Gorecki provides an example of Armenian submission to Russian demands. Inerevan made the announcement that it was not going to sign a partnership agreement with the European Union at the upcoming Eastern Partnership summit in Vilnius, but was rather going to join the Customs Union of Russia, Belarus and Kazakhstan and would also join the Eurasian Economic Union. This was the result of Russian pressure. Gorecki points out that there is even conjecture that Moscow “has threatened to roll up its informal protective umbrella over Karabakh and turn a blind eye if Baku decides to intervene. Armenia could not go to such a risk.” Armenia is hoping that Russia will intervene, but Moscow is in a difficult predicament. It wants to maintain an alliance with Armenia, but at the same time it does not want to lose its strategic partner, Azerbaijan, to Turkey.

It is worth noting that if Russia were to spark more enmity with Azerbaijan, that Baku would only get deeper into the embraces of Russia’s historic enemy, Turkey, which is already in a rivalry with Russia over control of the Black Sea. Russia obviously does not want to completely lose a strategic partner to Turkey, although looking at how closely Turkey and Azerbaijan are collaborating against Armenia, this would not be shocking at all. Turkey, obviously, is using the conflict as an opportunity to impose her own will in the Caucasus. By being the main backer of the Azeris, Turkey can then assert itself also as a peace broker. Russia is doing the same thing; hence why both Moscow and Ankara have been both speaking about peace talks.

Ultimately it is not about peace, but about capitalizing on war in order to take control of the chaos; for the ones who control the chaos are the ones with power. What you have here is nothing new: two poor countries going to war with each other, and two powerful countries (Russia and Turkey) working to encroach on the regions of violence to expand their own zone of influence, control the belligerent parties, and expand hegemony. The ones who can dictate peace can also destroy peace, and this is one reality we should come to grips with when observing such conflicts. What Turkey is doing, in the words of Gorecki, is “in line with the assertive policy of Recep Tayyip Erdoğan, which is also observed in the Eastern Mediterranean, around Cyprus, Greece, Idlib (Syria), Libya and the Horn of Africa. All this meets the assumptions of the Mavi Vatan (Blue Motherland) doctrine, i.e. the maritime perspective of Ankara’s foreign policy. The Turks sincerely believe that this is a defense doctrine.” While Turkey is a member of the Minsk OSCE Group, she is not one of its co-chairmen. Thus, Turkey has to exert her efforts as an Eastern hegemony to the point that she has to be given a final say so, be it in peace talks in the South Caucasus, or in Libya or in Syria.

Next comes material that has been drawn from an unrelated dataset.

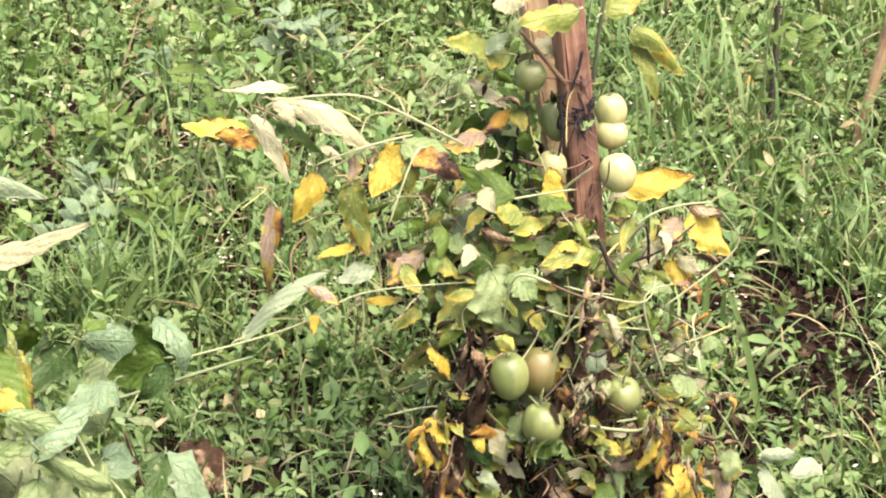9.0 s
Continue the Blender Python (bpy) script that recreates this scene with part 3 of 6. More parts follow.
def spots(density, margin=0.035, front=None):
    """Places for weeds: dense over the bed round the plants, thin further out."""
    x0, x1, y0, y1 = -2.6, 4.4, -1.6, 5.2
    n = int(density * (x1 - x0) * (y1 - y0))
    x, y = WR.uniform(x0, x1, n), WR.uniform(y0, y1, n)
    side = np.abs(x - (0.12 + 0.14 * (y + 2.0))) - (0.55 + 0.31 * np.maximum(0, y + 1.6))
    out = np.maximum.reduce([side, -0.5 - y, y - 3.3, 0 * x])
    inside = out <= 0
    keep = WR.uniform(0, 1, n) < np.maximum(np.exp(-out / 0.2), margin)
    if front is not None:
        keep &= inside & (y < front)
    x, y = x[keep], y[keep]
    bare = np.zeros(len(x))
    for cx, cy, rx, ry, s in CLEARINGS:
        bare = np.maximum(bare, s * np.exp(-(((x - cx) / rx) ** 2 + ((y - cy) / ry) ** 2) ** 2))
    nz = np.array([noise.noise((p * 4.2, q * 4.2, 0.3)) for p, q in zip(x, y)])
    keep = WR.uniform(0, 1, len(x)) > np.maximum(bare, np.clip(-nz * 0.8 - 0.2, 0, np.where(y < 1.1, 0.3, 0.15)))
    x, y = x[keep], y[keep]
    return np.stack([x, y, ground_height(x, y)], 1)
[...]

Both Russia and Turkey have their interests in the South Caucasus, and that is the interest of control and power. They are both pursuing hegemony through working to control the conflict. But the question lies, are they going to share this power? Neither Russia nor Turkey will relinquish power without the prospect of war. If one country lets go, it will only be a sign of coming conflict, just as Russia allowing the Austro-Hungarians to annex Bosnia was a presaging sign of conflict which eventually escalated into the First World War. The black blood that seeps from the fields of Baku and that runs through pipelines adjacent to the field of battle on Nagorno-Karabakh, this is the material aim of all of the outside involvement in the chaos. While Armenians fight for the idea of their homeland, the idea of Armenia, and Azerbaijanis fight for their own nationalist and Islamist ideals, exterior powers will squeeze both countries of that black substance for which all the earth rests, and yet kills.